-- Begin Provided data --

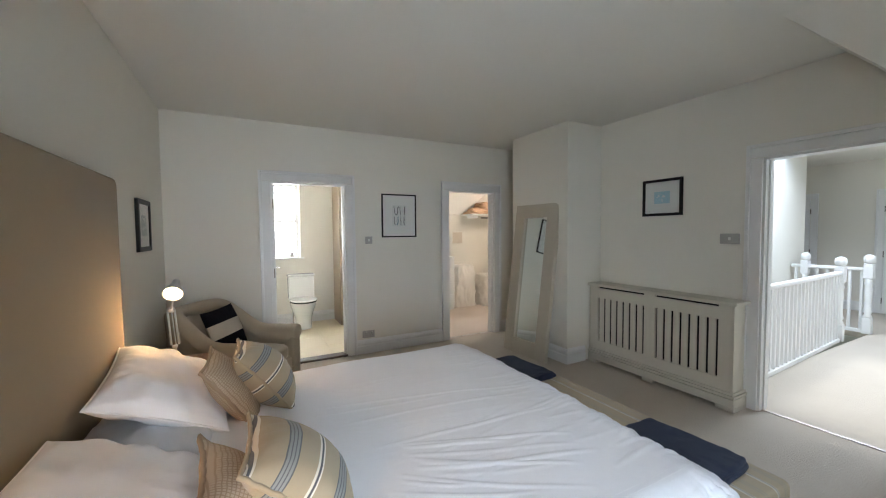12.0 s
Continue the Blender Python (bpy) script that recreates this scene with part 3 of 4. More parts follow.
bundle("laundry_bag", 6.06, 0.34, 0.19, 0.24, 0.80, 3, "white cloth bag standing beside the chest", M_BAG)
bundle("laundry_bag", 5.95, -0.22, 0.24, 0.27, 0.60, 9, "low white cloth bag slumped on the carpet", M_BAG)
sh = thing("wall_shelf", (DX1, -0.35, 1.765), 0, "white wall shelf with a dark hanging rail", "shelf")
part("board", boxes((-0.42, -0.55, 0.0, -0.002, 0.55, 0.022), bevel=0.003), M_WHITEFURN, sh)
part("bracket", boxes((-0.40, 0.40, -0.06, -0.002, 0.42, -0.001), bevel=0.002), M_WHITEFURN, sh)
part("rail", tube([(-0.22, -0.5, -0.05), (-0.22, 0.22, -0.05)], 0.013, 10), M_HINGE, sh)
bundle("folded_blanket", DX1 - 0.22, -0.25, 0.19, 0.42, 0.12, 15, "folded brown blanket on the wall shelf", M_BROWNBOX, 1.788)
bundle("folded_blanket", DX1 - 0.22, -0.40, 0.18, 0.38, 0.12, 21, "folded brown blanket on the blanket below", M_BROWNBOX, 1.907)
vt = thing("wall_vent", (DX1, 0.30, 1.32), 0, "pale square vent grille on the wall", "vent")
part("frame", boxes((-0.012, -0.11, -0.11, -0.001, 0.11, 0.11), bevel=0.003), M_CREAM, vt)
for i in range(6):
    part("slat", boxes((-0.018, -0.09, -0.085 + i * 0.03, -0.0125, 0.09, -0.068 + i * 0.03)), M_CREAM, vt)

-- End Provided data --

#### Written task:
From the material above, copy everything exactly but the pictures.

#### Task result:
12.0 s
Continue the Blender Python (bpy) script that recreates this scene with part 3 of 4. More parts follow.
bundle("laundry_bag", 6.06, 0.34, 0.19, 0.24, 0.80, 3, "white cloth bag standing beside the chest", M_BAG)
bundle("laundry_bag", 5.95, -0.22, 0.24, 0.27, 0.60, 9, "low white cloth bag slumped on the carpet", M_BAG)
sh = thing("wall_shelf", (DX1, -0.35, 1.765), 0, "white wall shelf with a dark hanging rail", "shelf")
part("board", boxes((-0.42, -0.55, 0.0, -0.002, 0.55, 0.022), bevel=0.003), M_WHITEFURN, sh)
part("bracket", boxes((-0.40, 0.40, -0.06, -0.002, 0.42, -0.001), bevel=0.002), M_WHITEFURN, sh)
part("rail", tube([(-0.22, -0.5, -0.05), (-0.22, 0.22, -0.05)], 0.013, 10), M_HINGE, sh)
bundle("folded_blanket", DX1 - 0.22, -0.25, 0.19, 0.42, 0.12, 15, "folded brown blanket on the wall shelf", M_BROWNBOX, 1.788)
bundle("folded_blanket", DX1 - 0.22, -0.40, 0.18, 0.38, 0.12, 21, "folded brown blanket on the blanket below", M_BROWNBOX, 1.907)
vt = thing("wall_vent", (DX1, 0.30, 1.32), 0, "pale square vent grille on the wall", "vent")
part("frame", boxes((-0.012, -0.11, -0.11, -0.001, 0.11, 0.11), bevel=0.003), M_CREAM, vt)
for i in range(6):
    part("slat", boxes((-0.018, -0.09, -0.085 + i * 0.03, -0.0125, 0.09, -0.068 + i * 0.03)), M_CREAM, vt)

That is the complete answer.